Task instructions: Find all lines in the records that include the word "this", and copy them out.

Animation scripts
## Begin
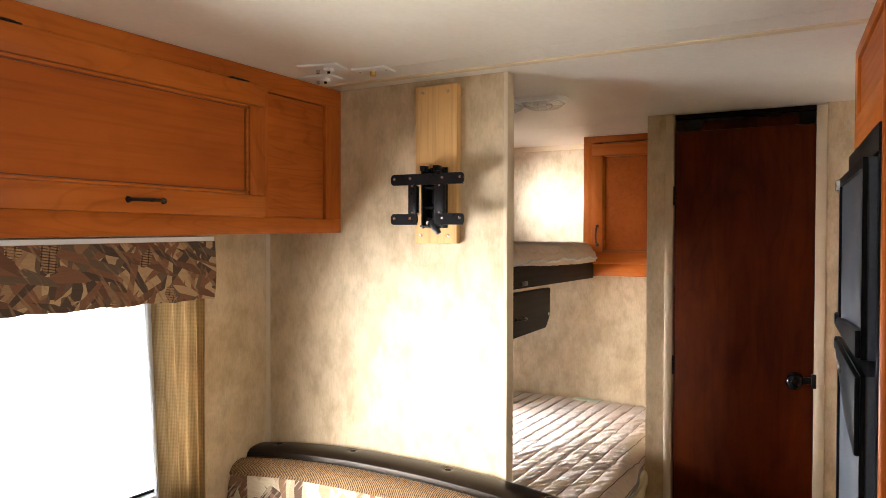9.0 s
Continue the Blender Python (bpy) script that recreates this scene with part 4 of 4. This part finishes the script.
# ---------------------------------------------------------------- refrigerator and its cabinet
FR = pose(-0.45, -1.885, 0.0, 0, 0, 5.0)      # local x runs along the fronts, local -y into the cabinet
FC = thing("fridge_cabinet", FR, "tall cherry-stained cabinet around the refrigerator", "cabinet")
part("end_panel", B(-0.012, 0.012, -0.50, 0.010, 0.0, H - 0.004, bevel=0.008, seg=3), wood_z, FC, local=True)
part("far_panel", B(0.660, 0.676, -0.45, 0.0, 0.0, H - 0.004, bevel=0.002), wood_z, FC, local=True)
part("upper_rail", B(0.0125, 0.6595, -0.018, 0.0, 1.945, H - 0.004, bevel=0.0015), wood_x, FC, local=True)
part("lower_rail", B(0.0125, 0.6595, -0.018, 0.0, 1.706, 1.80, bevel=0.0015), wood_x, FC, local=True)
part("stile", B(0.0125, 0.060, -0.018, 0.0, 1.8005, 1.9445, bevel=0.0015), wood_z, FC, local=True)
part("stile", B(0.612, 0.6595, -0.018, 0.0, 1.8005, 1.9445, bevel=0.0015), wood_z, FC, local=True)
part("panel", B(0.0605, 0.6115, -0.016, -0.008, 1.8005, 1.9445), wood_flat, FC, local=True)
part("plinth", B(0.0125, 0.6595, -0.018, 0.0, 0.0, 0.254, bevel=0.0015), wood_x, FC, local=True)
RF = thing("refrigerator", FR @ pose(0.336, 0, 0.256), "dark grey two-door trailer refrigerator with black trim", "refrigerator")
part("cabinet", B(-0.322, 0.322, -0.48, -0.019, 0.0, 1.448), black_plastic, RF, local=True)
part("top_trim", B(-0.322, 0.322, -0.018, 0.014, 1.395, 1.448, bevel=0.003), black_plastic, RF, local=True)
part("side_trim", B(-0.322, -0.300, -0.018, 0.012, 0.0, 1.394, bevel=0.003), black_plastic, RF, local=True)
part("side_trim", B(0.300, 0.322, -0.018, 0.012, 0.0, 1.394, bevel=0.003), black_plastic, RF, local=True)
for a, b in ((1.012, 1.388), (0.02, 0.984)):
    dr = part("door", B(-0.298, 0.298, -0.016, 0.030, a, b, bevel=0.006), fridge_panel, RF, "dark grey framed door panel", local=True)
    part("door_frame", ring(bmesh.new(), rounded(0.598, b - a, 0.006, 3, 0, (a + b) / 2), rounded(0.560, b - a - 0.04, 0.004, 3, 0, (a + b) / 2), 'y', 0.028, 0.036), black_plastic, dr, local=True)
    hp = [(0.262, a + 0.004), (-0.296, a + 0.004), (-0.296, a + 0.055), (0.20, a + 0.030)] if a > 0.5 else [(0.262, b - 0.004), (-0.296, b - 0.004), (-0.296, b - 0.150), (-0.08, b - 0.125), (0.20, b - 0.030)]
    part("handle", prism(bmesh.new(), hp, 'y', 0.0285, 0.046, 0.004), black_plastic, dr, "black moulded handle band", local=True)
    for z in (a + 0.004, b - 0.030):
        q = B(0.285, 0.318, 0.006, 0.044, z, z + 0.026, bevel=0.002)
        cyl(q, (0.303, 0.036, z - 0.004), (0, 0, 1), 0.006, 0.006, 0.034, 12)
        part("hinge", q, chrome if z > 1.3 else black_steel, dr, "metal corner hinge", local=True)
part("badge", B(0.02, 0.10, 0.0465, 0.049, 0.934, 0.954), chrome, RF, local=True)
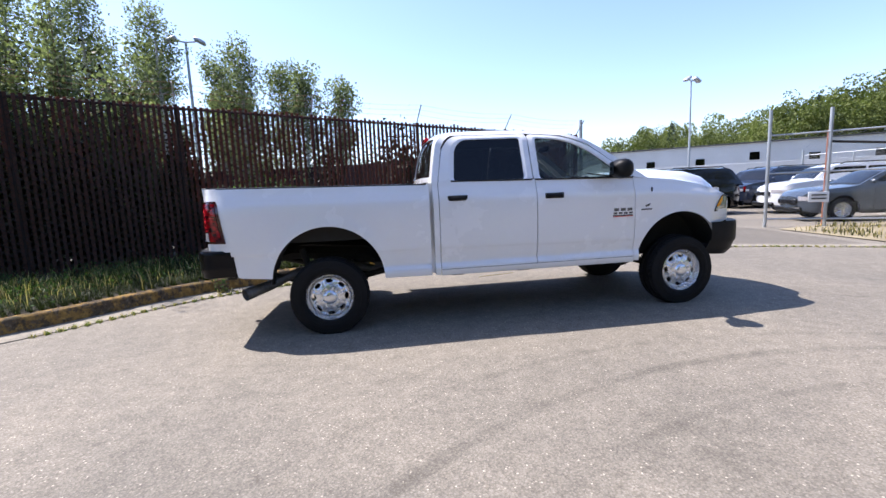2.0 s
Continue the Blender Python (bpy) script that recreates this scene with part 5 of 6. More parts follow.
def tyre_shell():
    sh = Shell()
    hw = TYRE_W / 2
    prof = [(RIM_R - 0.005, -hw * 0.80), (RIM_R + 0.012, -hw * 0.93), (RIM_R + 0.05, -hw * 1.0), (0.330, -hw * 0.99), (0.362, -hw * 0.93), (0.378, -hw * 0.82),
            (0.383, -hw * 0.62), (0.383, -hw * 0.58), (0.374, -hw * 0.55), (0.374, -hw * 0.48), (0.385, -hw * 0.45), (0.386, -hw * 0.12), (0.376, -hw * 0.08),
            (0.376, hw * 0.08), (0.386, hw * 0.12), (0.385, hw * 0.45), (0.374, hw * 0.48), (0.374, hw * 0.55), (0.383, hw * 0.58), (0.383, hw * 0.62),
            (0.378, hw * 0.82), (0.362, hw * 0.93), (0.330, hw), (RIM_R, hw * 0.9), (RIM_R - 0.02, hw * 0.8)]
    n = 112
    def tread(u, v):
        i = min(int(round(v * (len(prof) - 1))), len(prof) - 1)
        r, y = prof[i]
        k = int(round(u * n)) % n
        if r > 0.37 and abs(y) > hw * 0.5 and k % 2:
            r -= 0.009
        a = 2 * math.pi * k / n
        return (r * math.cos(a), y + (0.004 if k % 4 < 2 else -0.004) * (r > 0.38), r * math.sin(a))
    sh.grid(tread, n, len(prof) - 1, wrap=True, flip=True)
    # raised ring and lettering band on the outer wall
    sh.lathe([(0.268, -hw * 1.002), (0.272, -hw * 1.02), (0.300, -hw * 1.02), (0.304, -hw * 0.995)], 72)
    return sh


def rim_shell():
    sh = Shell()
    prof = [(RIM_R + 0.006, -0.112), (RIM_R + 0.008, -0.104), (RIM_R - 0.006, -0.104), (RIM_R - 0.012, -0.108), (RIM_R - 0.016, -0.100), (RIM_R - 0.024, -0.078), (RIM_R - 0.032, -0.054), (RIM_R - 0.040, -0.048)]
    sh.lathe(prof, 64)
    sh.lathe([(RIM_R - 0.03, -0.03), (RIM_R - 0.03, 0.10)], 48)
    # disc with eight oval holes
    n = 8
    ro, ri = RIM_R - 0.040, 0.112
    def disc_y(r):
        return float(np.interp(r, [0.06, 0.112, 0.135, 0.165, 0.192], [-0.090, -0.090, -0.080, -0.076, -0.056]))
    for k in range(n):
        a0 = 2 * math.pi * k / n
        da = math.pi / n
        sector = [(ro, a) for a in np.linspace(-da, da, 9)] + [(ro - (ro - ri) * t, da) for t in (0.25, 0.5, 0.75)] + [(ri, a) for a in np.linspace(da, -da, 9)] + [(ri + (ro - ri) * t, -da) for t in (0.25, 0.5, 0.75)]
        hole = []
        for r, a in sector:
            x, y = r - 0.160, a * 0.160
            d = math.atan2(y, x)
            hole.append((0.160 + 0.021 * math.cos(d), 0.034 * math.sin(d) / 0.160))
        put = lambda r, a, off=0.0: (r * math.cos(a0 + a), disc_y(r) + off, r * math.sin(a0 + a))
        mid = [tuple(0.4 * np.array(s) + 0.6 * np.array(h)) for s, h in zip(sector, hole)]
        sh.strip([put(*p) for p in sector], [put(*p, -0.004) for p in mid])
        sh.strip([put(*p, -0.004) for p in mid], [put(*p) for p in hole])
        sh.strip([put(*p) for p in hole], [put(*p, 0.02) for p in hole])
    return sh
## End
Completed task:
Continue the Blender Python (bpy) script that recreates this scene with part 4 of 4. This part finishes the script.
Continue the Blender Python (bpy) script that recreates this scene with part 5 of 6. More parts follow.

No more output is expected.